Na infância também aprendi outras felicidades que me acompanhariam. Quando a Segunda Guerra começou, em 1939, eu tinha três anos. Todos nós, em Irará, tínhamos três medos: Deus e o inferno, medo de Lampião e seus cangaceiros e, por fim, um medo terrível dos alemães, da guerra e de palavras como “Berlim”. Até hoje não me lembro de uma emoção tão larga e ampla como a de uma manhã, a de 8 de maio de 1945, quando o professor Arthur, que me daria muitas outras felicidades, disse a todos nós a seguinte frase: “Desde a zero hora, no meridiano de Greenwich, que não se dá um tiro sequer na frente de batalha.

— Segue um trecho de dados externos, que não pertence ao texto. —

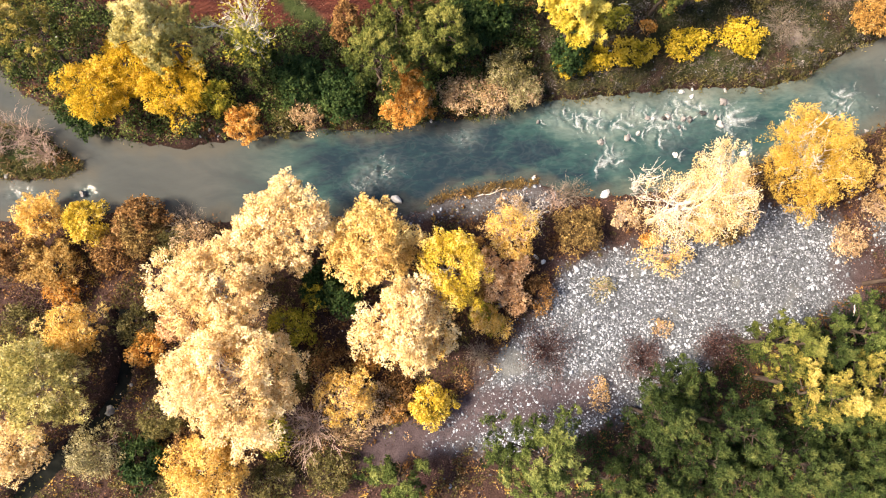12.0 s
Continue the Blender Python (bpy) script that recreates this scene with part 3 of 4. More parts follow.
def ground_z(x, y):
    return float(masks(np.array([x]), np.array([y]))[0][0])


def axis(lo, hi, step, out):
    inner = np.arange(lo, hi + step / 2, step)
    grow = step * 1.22 ** np.arange(1, 60)
    grow = np.cumsum(grow)
    grow = np.append(grow[grow < out], out)
    return np.concatenate([lo - grow[::-1], inner, hi + grow])


def sheet(name, xs, ys, material):
    gx, gy = np.meshgrid(xs, ys)
    z, cover, river, field, brook = masks(gx.ravel(), gy.ravel())
    v = np.stack([gx.ravel(), gy.ravel(), z], -1)
    i, j = np.meshgrid(np.arange(len(ys) - 1), np.arange(len(xs) - 1), indexing="ij")
    a = i * len(xs) + j
    f = np.stack([a, a + 1, a + 1 + len(xs), a + len(xs)], -1).reshape(-1, 4)
    me = mesh_from(name, v, f, material, smooth=True)
    for key, value in cover.items():
        at = me.attributes.new(key, "FLOAT", "POINT")
        at.data.foreach_set("value", np.asarray(value, np.float32))
    return me


ground = tagged(new("ground", sheet("ground", axis(-62, 42, 0.36, 800), axis(-24, 33, 0.34, 800), ground_material())),
                "leaf-strewn river flat with gravel bar and ploughed red field", "ground", kind="structure")

# ---------------------------------------------------------------- the river
RAPIDS = [(-27.9, 5.2, 0.9), (-6.2, 9.4, 1.2), (-2.9, 9.6, 1.8), (-4.5, 8.2, 1.6), (0.8, 8.4, 1.2), (-8.7, 6.0, 1.0), (0.0, 4.8, 1.0), (16.2, 12.5, 1.1), (9.9, 8.6, 1.8), (22.6, 13.7, 2.4),
          (24.1, 11.2, 2.2), (19.6, 12.8, 1.6), (-26.7, 6.1, 1.2), (-9.9, 9.1, 1.6), (14.9, 9.9, 1.2), (-12.5, 9.6, 1.2), (-48.7, 5.9, 0.7), (-20.0, 8.2, 0.9), (27.5, 12.5, 1.6), (-53.5, 6.2, 1.0)]

BOULDERS_RIVER = [(-6.5, 7.7, 0.32), (-2.7, 10.8, 0.34), (-1.9, 10.4, 0.22), (-1.8, 11.0, 0.2), (0.0, 8.0, 0.5), (0.8, 10.7, 0.24), (3.7, 10.5, 0.26),
                  (-3.8, 5.8, 0.32), (24.1, 14.4, 0.30), (22.1, 9.9, 0.44), (21.3, 9.3, 0.32), (10.6, 6.1, 0.36), (10.0, 6.3, 0.26), (11.6, 6.7, 0.26),
                  (9.6, 5.8, 0.26), (27.2, 15.4, 0.28), (1.6, 5.5, 0.45), (-23.5, 10.1, 0.32), (-22.4, 9.8, 0.32), (-14.2, 9.1, 0.2), (-14.9, 4.7, 0.26),
                  (-54.3, 7.7, 0.5), (-46.1, 10.8, 0.36), (-41.7, 9.3, 0.22)]
BOULDERS_DARK = [(20.8, 12.9, 0.25), (22.4, 12.6, 0.3), (23.6, 13.4, 0.28), (21.6, 14.0, 0.22), (24.9, 12.2, 0.3), (26.3, 13.3, 0.26), (18.6, 12.4, 0.2), (-1.2, 9.0, 0.25), (-0.2, 8.6, 0.2), (-3.2, 8.0, 0.22), (-5.6, 8.9, 0.2),
                 (18.0, 13.3, 0.26), (19.9, 11.5, 0.36), (-2.3, 8.5, 0.28), (-4.0, 8.9, 0.26), (-7.4, 7.4, 0.34), (-4.3, 8.8, 0.22), (-48.8, 5.8, 0.32), (-9.5, 7.2, 0.32), (0.5, 9.8, 0.34), (-2.8, 8.6, 0.26), (13.8, 9.3, 0.2)]
BOULDERS_LAND = [(25.0, 18.6, 0.45), (26.0, 19.1, 0.32), (26.5, 18.9, 0.32), (24.5, 21.5, 0.24), (24.7, 20.7, 0.28), (22.2, 16.4, 0.36), (23.2, 16.3, 0.32), (15.0, 17.2, 0.41),
                 (-22.5, -3.7, 0.28), (-18.4, -4.8, 0.32), (-47.0, -10.3, 0.8), (-46.2, -9.2, 0.28),
                 (-46.4, -8.8, 0.24), (-45.2, -8.5, 0.28), (-39.1, 9.9, 0.2), (-33.8, 9.7, 0.24), (-36.3, 9.6, 0.18), (-50.4, 11.8, 0.2), (23.0, 19.6, 0.3)]


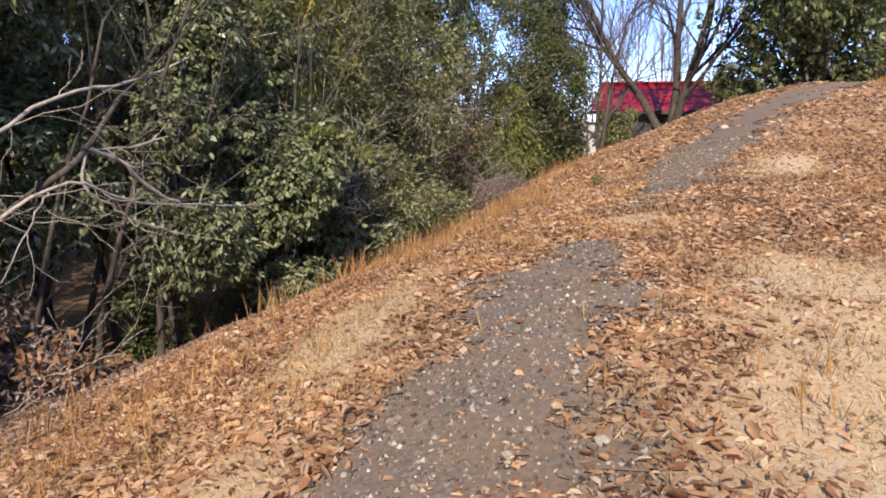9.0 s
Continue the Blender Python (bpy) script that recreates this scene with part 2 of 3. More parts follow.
def laurel(rng, pos, out, length, width):
    """Broad leaves with rounded sides: six corners, folded along the midrib, tip bent down."""
    n = len(pos)
    d = unit(out)
    side = unit(np.cross(d, np.array((0, 0, 1.0)) + rng.normal(size=(n, 3)) * 0.6))
    up = np.cross(side, d)
    ln = length * rng.uniform(0.55, 1.25, (n, 1))
    w = ln * width * rng.uniform(0.8, 1.25, (n, 1))
    sag = -up * ln * rng.uniform(0.02, 0.22, (n, 1))
    a, b = pos + d * ln * 0.3, pos + d * ln * 0.68 + sag * 0.4
    return np.stack([pos, a + side * w + up * w * 0.2, b + side * w * 0.85 + up * w * 0.2, pos + d * ln + sag, b - side * w * 0.85 + up * w * 0.2, a - side * w + up * w * 0.2], 1)


def tube(verts, faces, pts, radii, sides=6):
    """Adds a tapered tube along pts."""
    pts = [Vector(p) for p in pts]
    start = len(verts)
    for i, p in enumerate(pts):
        d = (pts[min(i + 1, len(pts) - 1)] - pts[max(i - 1, 0)]).normalized()
        a = d.orthogonal().normalized() if i == 0 else (a - d * a.dot(d)).normalized()
        b = d.cross(a)
        for k in range(sides):
            w = 2 * math.pi * k / sides
            verts.append(p + (a * math.cos(w) + b * math.sin(w)) * radii[i])
    for i in range(len(pts) - 1):
        for k in range(sides):
            q = start + i * sides
            faces.append((q + k, q + (k + 1) % sides, q + sides + (k + 1) % sides, q + sides + k))
    faces.append(tuple(range(start + (len(pts) - 1) * sides, start + len(pts) * sides)))


def grow(rng, verts, faces, ends, at, way, length, radius, level, wild=0.25, rise=0.12, kids=4, spread=0.8, sides=6, least=0.003, first=0.35):
    """A limb and, from it, smaller ones."""
    pts, rad, p, d = [at], [radius], Vector(at), Vector(way).normalized()
    steps = 5 if level else 4
    for s in range(steps):
        d = (d + Vector(rng.normal(size=3)) * wild * 0.5 + Vector((0, 0, rise))).normalized()
        p = p + d * length / steps
        pts.append(p.copy())
        rad.append(max(least, radius * (1 - 0.7 * (s + 1) / steps)))
    tube(verts, faces, pts, rad, max(3, sides))
    ends.append(pts[-1])
    if level <= 0:
        return
    for k in range(kids):
        f = rng.uniform(first, 1.0)
        i = min(int(f * steps), steps - 1)
        q = pts[i].lerp(pts[i + 1], f * steps - i)
        dd = (pts[i + 1] - pts[i]).normalized()
        side = Vector(rng.normal(size=3))
        side = (side - dd * side.dot(dd)).normalized()
        grow(rng, verts, faces, ends, q, dd + side * spread * rng.uniform(0.6, 1.3), length * rng.uniform(0.5, 0.72), rad[i] * 0.55, level - 1, wild, rise, kids, spread, sides - 1, least)


# ---- ground ----
def lerp(v, pts):
    for (a, p), (b, q) in zip(pts, pts[1:]):
        if v <= b:
            return p + (q - p) * min(max((v - a) / (b - a), 0), 1)
    return pts[-1][1]


def eased(v, pts, w=1.5):
    return sum(lerp(v + d * w, pts) for d in (-1, -0.5, 0, 0.5, 1)) / 5


RISE = ((-60, -1), (-10, -0.3), (0, 0.1), (4.5, 0.42), (7.3, 0.41), (10.3, 0.51), (14, 0.70), (22, 1.22), (28, 2.05), (34, 3.0), (38, 3.15), (45, 2.9), (60, 2.2), (100, 2))
BROW = ((0, 1.5), (10, 1.5), (12.6, 0.9), (15, -0.2), (17, -0.1), (20, 0.3), (22, 0.6), (26, 1.75), (31, 2.9), (36, 3.4), (45, 3.9))
FLOOR = ((0, -1.7), (10, -1.4), (15, -1.5), (19, -1.7), (33, -1.7), (45, -0.7), (60, 0.2), (80, 0.5))
TABLE = [(eased(i * 0.25 - 60, RISE), eased(i * 0.25 - 60, BROW), eased(i * 0.25 - 60, FLOOR)) for i in range(800)]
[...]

Rendição incondicional do fascismo”. Ele dizendo isso, e eu arrepiado. Esse aprendizado acabou sendo muito importante.
Meu livro de aprendizagens só ganharia capítulos mais gordos anos depois, quando conheci Hans-Joachim Koellreutter. Aprender música com ele e seus colegas era como descobrir como desarmar, ou não, aquela espingarda. Aprender harmonia era tão interessante quanto ensinar minha irmã a pedalar um velocípede. E aprender serialismo e dodecafonismo era tão interessante quanto descobrir que eu podia vestir um rapaz com minha boina e deixar de apanhar. Aprender, eu mesmo aprendi, é em grande parte deixar de apanhar.